When you pull the Golf’s door closed, it feels solid and the cabin does an excellent job of separating you from the outside world. Some small cars are in the habit of reminding you that you spent less than $25,000 or $30,000, but the Golf seems to make you forget. Add in the fact that you’re getting 25/36 mpg, and you’ll be smiling all the way to the gas station.

Ranging in price from about $20,000 to $30,000 fully clad, it’s hard to go wrong with the Golf. The basic vehicle design is the same but more money buys you more performance plus more bells and whistles. Golf also comes in array of models and options including the fuel efficient TDI diesel and Electric, as well as the R-model and performance-tuned GTI. Whatever you choose, you can’t go wrong with the 2015 Golf.
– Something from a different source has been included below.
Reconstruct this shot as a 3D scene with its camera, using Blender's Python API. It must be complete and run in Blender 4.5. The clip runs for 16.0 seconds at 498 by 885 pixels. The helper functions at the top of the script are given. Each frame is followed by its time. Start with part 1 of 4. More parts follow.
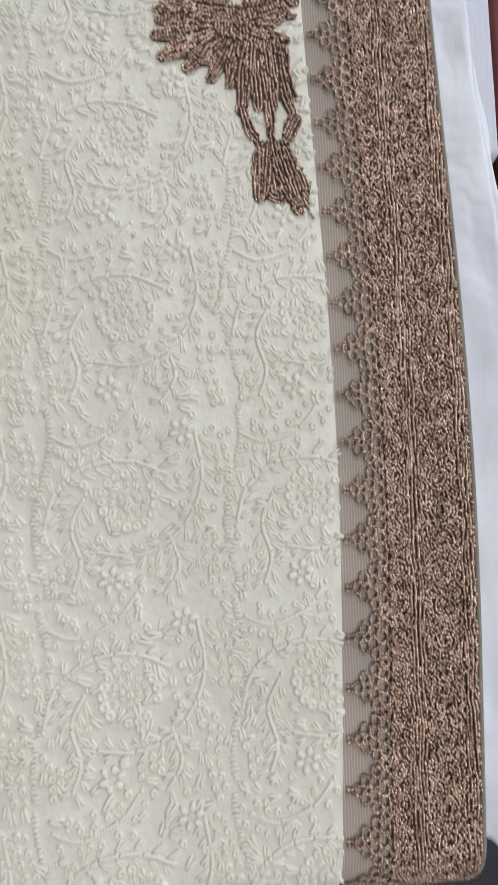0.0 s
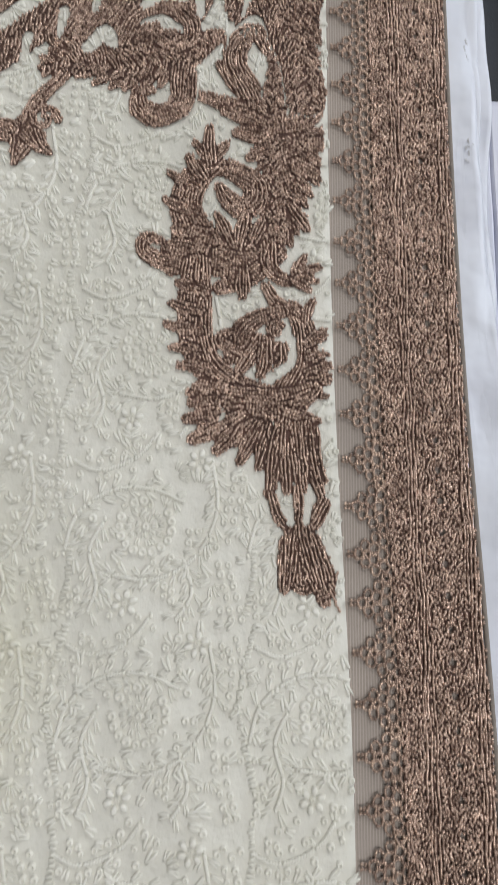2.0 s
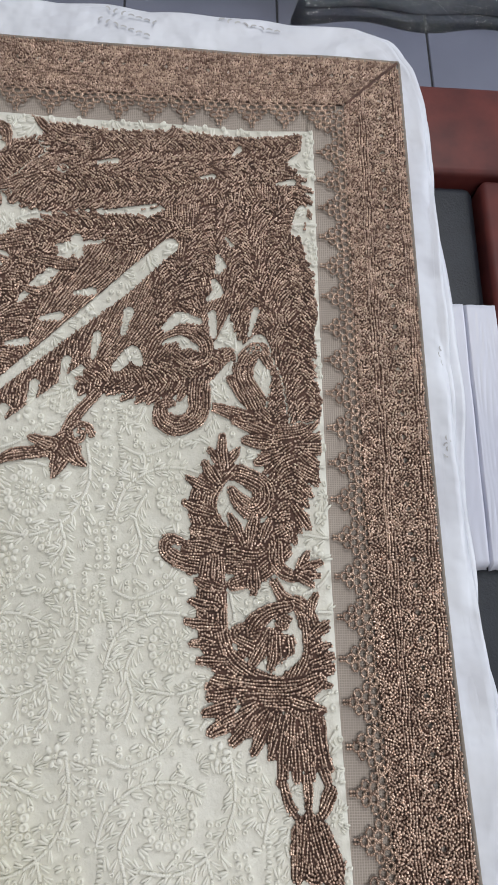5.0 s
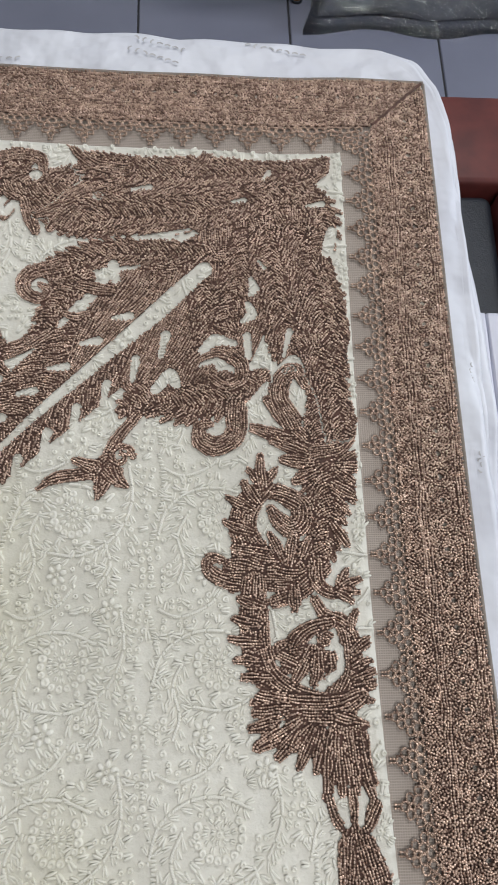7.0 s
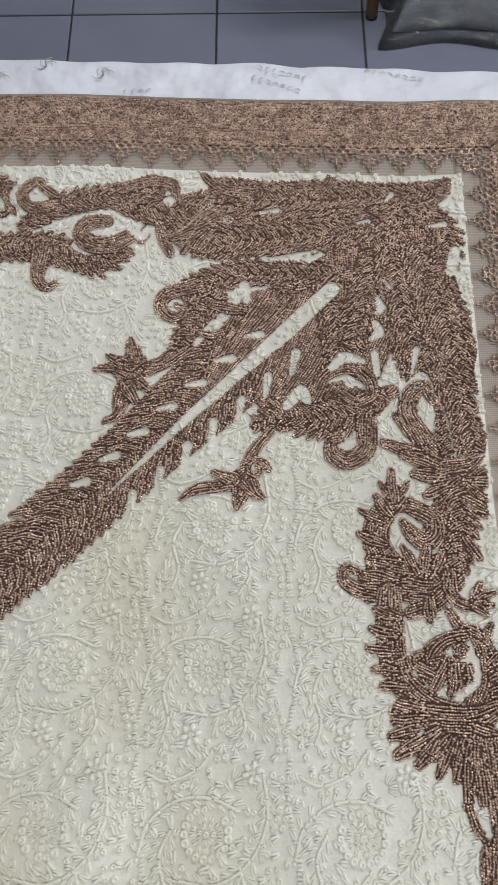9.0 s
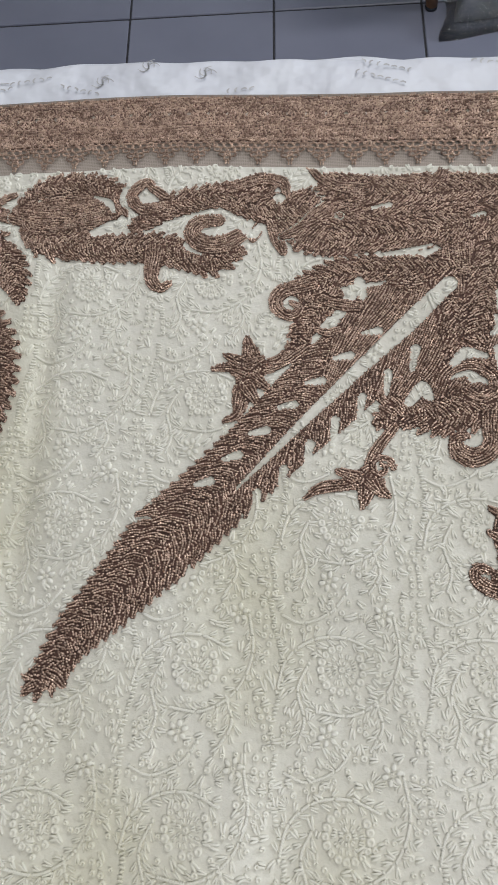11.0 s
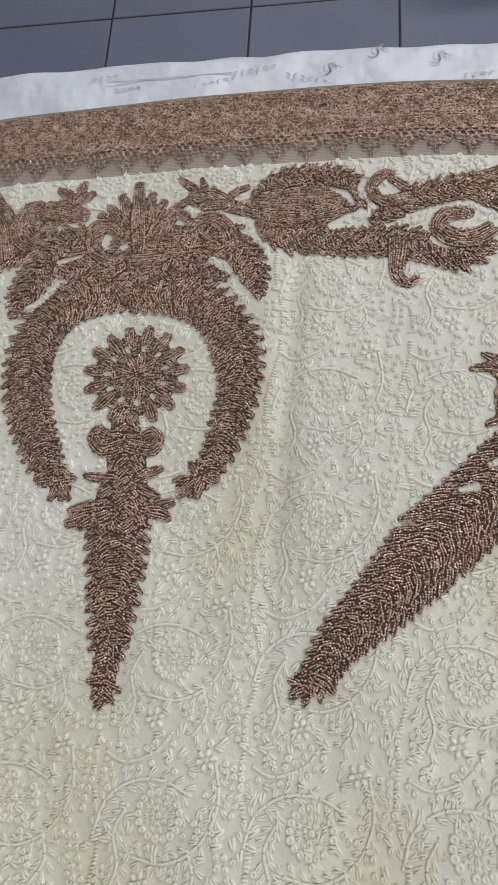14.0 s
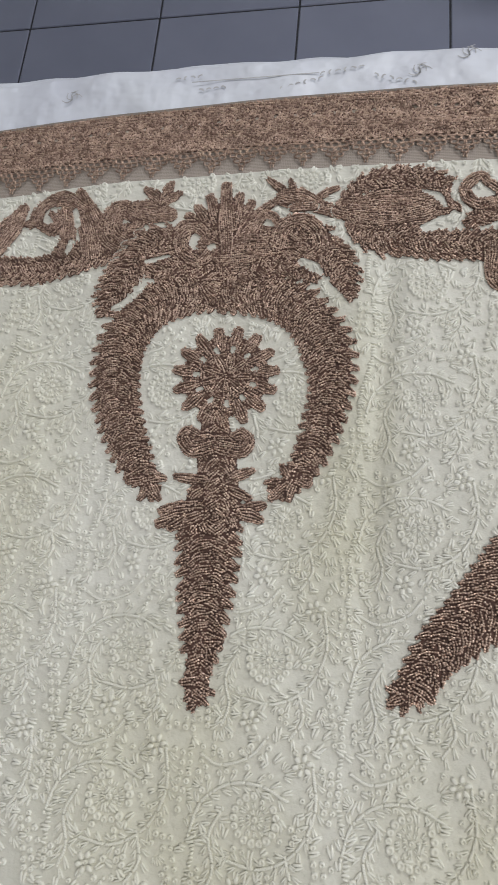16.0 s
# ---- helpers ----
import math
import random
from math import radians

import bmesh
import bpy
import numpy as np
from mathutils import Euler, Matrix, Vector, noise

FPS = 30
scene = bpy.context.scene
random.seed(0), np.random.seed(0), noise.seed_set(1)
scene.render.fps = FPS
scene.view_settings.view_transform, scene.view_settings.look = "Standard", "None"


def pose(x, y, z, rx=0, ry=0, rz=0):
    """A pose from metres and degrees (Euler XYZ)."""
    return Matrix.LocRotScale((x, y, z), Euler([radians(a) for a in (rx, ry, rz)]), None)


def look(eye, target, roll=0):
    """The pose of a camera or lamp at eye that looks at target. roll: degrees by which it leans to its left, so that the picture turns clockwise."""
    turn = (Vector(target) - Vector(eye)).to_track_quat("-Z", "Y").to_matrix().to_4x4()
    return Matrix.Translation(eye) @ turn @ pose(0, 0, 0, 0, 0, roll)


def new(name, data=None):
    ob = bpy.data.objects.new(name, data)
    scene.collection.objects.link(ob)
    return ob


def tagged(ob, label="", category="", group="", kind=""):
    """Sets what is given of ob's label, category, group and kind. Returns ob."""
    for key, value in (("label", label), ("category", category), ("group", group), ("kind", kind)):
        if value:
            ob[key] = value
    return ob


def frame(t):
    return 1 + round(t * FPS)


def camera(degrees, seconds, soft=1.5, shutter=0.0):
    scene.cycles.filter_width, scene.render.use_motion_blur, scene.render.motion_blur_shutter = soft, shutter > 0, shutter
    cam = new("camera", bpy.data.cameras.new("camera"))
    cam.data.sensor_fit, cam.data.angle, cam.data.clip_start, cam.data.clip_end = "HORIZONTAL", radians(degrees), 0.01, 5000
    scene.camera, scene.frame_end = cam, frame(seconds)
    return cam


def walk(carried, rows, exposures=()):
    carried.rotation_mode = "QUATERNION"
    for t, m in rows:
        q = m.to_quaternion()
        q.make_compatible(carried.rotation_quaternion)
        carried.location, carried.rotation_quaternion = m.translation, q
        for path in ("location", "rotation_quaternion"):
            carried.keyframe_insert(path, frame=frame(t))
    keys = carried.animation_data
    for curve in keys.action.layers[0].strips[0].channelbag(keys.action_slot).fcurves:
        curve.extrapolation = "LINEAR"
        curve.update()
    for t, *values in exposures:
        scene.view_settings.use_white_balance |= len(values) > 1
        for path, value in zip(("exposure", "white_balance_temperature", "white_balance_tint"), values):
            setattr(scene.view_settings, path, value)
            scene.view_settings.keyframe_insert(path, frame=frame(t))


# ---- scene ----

Small is the new big. Or, more precisely, mid-size is the new big. While the compact pick-up segment has all but disappeared and the full-size segment has enjoyed near total domination, GM has found the hole in the market and redesigned the Chevy Colorado for 2015. The new Colorado is about 80 percent of the size of the big pickups, leaving off the 20 percent you never needed in the first place unless you were a rancher or contractor. But for the rest of us — those who like and need the utility of a pick-up but not necessarily the bulk or brawn of a Silverado — well, that’s where the mid-size Colorado fills the hole.

GM took the global platform Colorado and made it bigger, sportier, and tech-ier for the U.S. market. With higher bedsides, you get increased hauling capacity. With an aluminum hood and active grille shutters, you get better fuel economy. And with three different cab configurations and bed lengths, you can choose the Colorado that best suits your needs.

Inside, the cabin is both rugged and refined. Features like a clean, uncluttered instrument panel, thick, leather-wrapped steering wheel, bucket seats that hold you in place, and a color touch screen make you feel like you’re sitting in a larger, more expensive truck. Upscale models feature USB ports and a 4G LTE hotspot, which means you can have internet connectivity wherever the Colorado takes you.

Two different engine choices propel the Colorado. There is the 200-horsepower, 2.5-liter four-cylinder or the Camaro’s 3.5-liter V6, charging along with 305 horsepower. Base models feature a 6-speed standard transmission, but the more common automatic can be found in most models.

I tested the V6 model, which packs as much punch as, well, a Camaro. It’s quick off the line, accelerates smoothly and with confidence. You can get between 18-26 mpg, depending on your driving conditions. And if that weren’t impressive enough, the Colorado can tow 7,000 pounds.

With a fully-boxed frame, the mid-size Colorado provides a smooth ride, even for a pick-up. Gone is much of the bounciness and jostling, leaving you with a ride that feels noticeably less abusive. The interior remains somewhat quiet, even at freeway speeds. Standard safety features include six airbags, a rear back-up camera, stability control, and downhill ascent control. Also notable is a first for the segment: a forward collision monitoring system, which applies the brakes if a collision seems imminent. The Colorado also features a lane departure warning, which the driver can choose to turn off if he or she chooses.

So if you’re the person who likes to tow a camper or boat on the weekends, needs to haul things around for DIY projects, but doesn’t want the bulk of a full-size pick-up, consider the Colorado. It offers much of the capability of a larger truck, but does so in a smaller package, which makes maneuvering through the city much more attractive. You’ll get better fuel economy, to boot.

Base price starts around $20,000. Fully loaded, expect to pay around $30,000.